Tuesday, 11 February 2003
Evaluation of skill and error characteristics for alternative seasonal streamflow forecast methods
Most water resources systems in the western U.S. whose hydrologic response is dominated by snowmelt make use of statistical streamflow forecasting systems that relate spring and summer runoff to snow observations. Recently, experimental long-lead streamflow forecasting systems that use climate teleconnection information, like ENSO, have been developed. In retrospective evaluations, the potential utility of these long-lead (several seasons to a year or more) forecasts for water resources management has been demonstrated, largely because they can provide information about future hydrologic conditions prior to the winter snow accumulation season. Aside from the obvious differences in useful lead-time in the two types of forecasts (which has value in itself in many applications), the error characteristics of the two kinds of forecasting systems are also different.

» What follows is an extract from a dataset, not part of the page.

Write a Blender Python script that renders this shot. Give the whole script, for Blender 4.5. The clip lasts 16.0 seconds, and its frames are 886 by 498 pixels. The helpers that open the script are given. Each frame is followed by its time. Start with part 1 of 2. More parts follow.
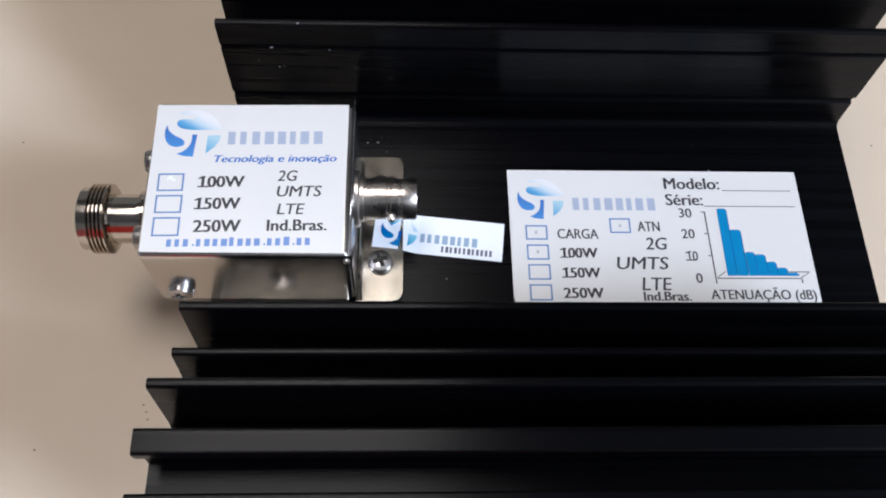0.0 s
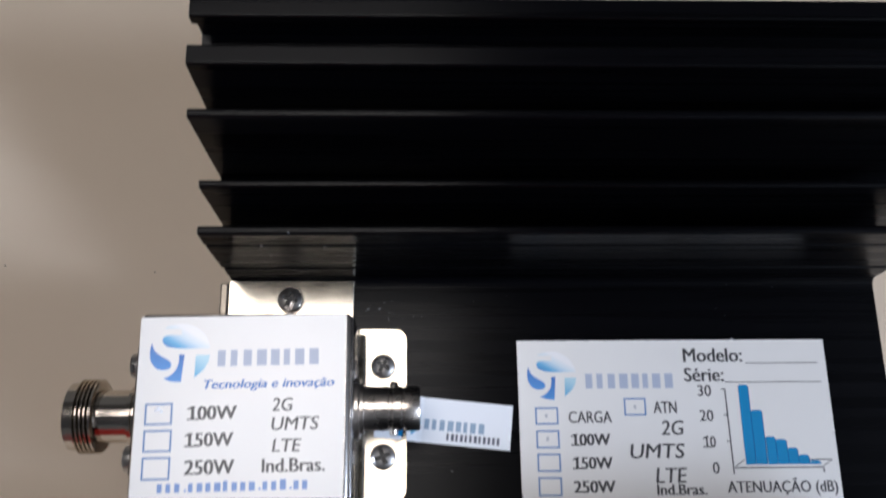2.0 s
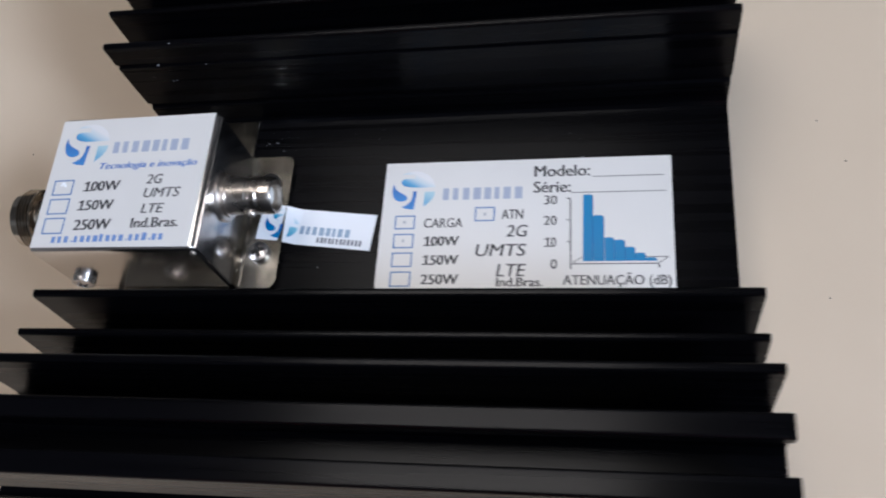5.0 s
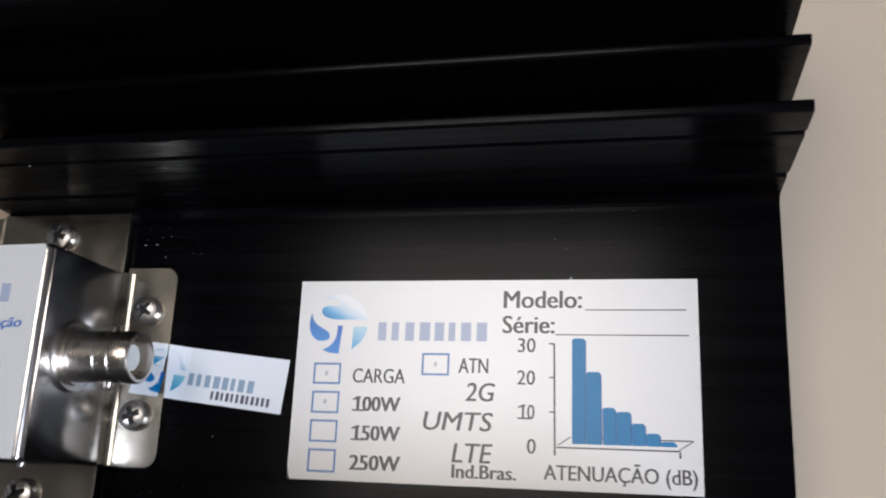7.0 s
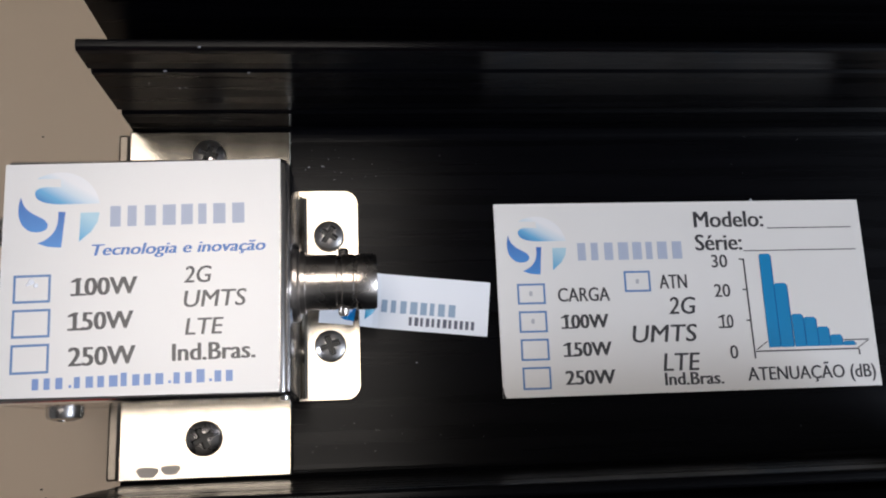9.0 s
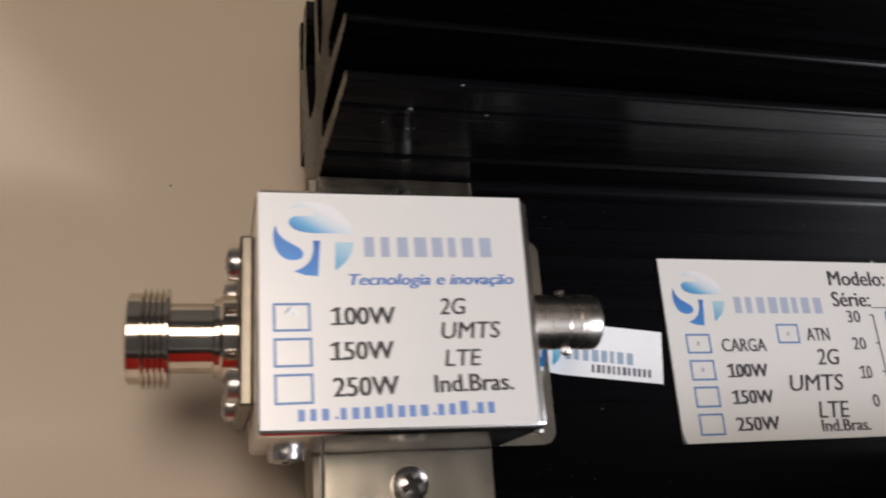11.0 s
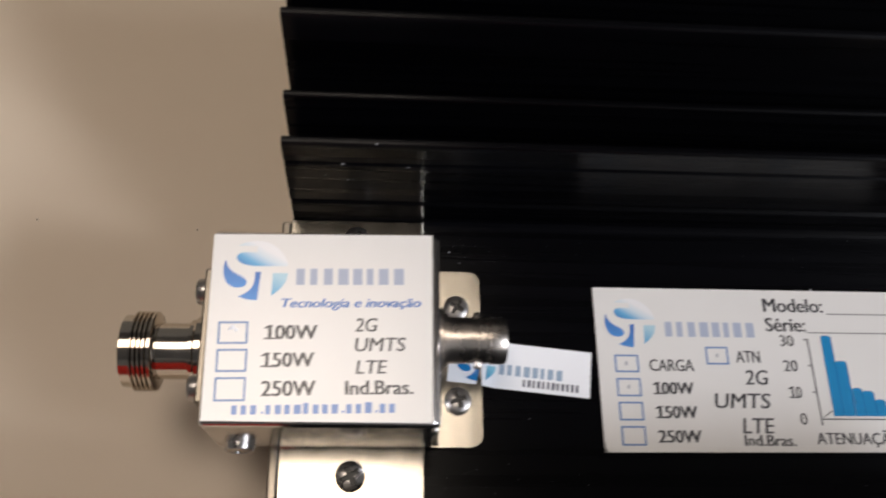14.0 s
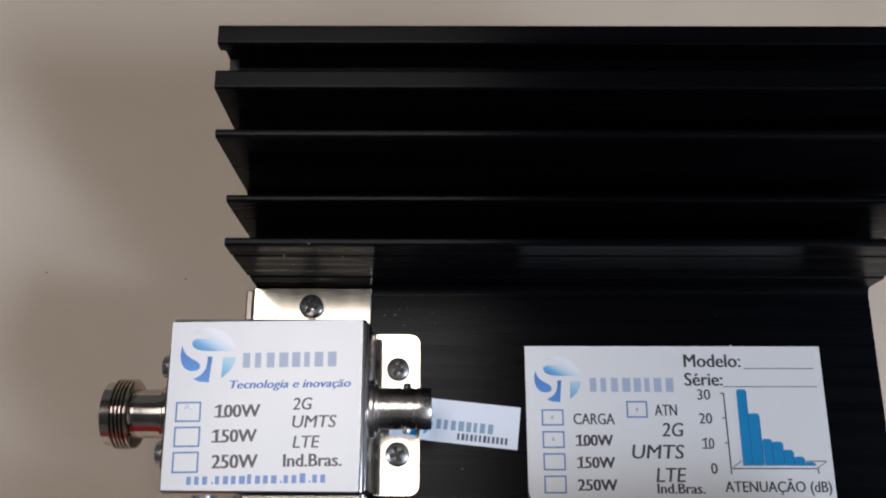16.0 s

Statistical forecasts, for example, generally do not have substantial skill until mid winter, but are robust to large forecast errors, because much of the precipitation available for runoff is stored in the snowpack at the time the forecast is made. To better understand the implications of these differences in skill and error characteristics, two sets of retrospective ensemble forecasts for the Columbia River at The Dalles are produced and evaluated. The first set of forecasts are simulated using an assumption of perfect advance knowledge of ENSO, but are made prior to accumulation of the winter snowpack, so in situ observations are used only to specify the soil moisture initial condition. The second set of forecasts represents a forecast that could be made on January 1 if perfect information were available about the snowpack accumulated to that time, but with no forecast of future climate. The relative skill in comparison with climatology (using various skill scores), and sources of error in these forecasts are compared quantitatively for a 50-year period. In the case of the long-lead forecasts, the influence of errors in ENSO forecasts is evaluated, as is the influence of snowpack estimating error for the snowpack-based forecasts.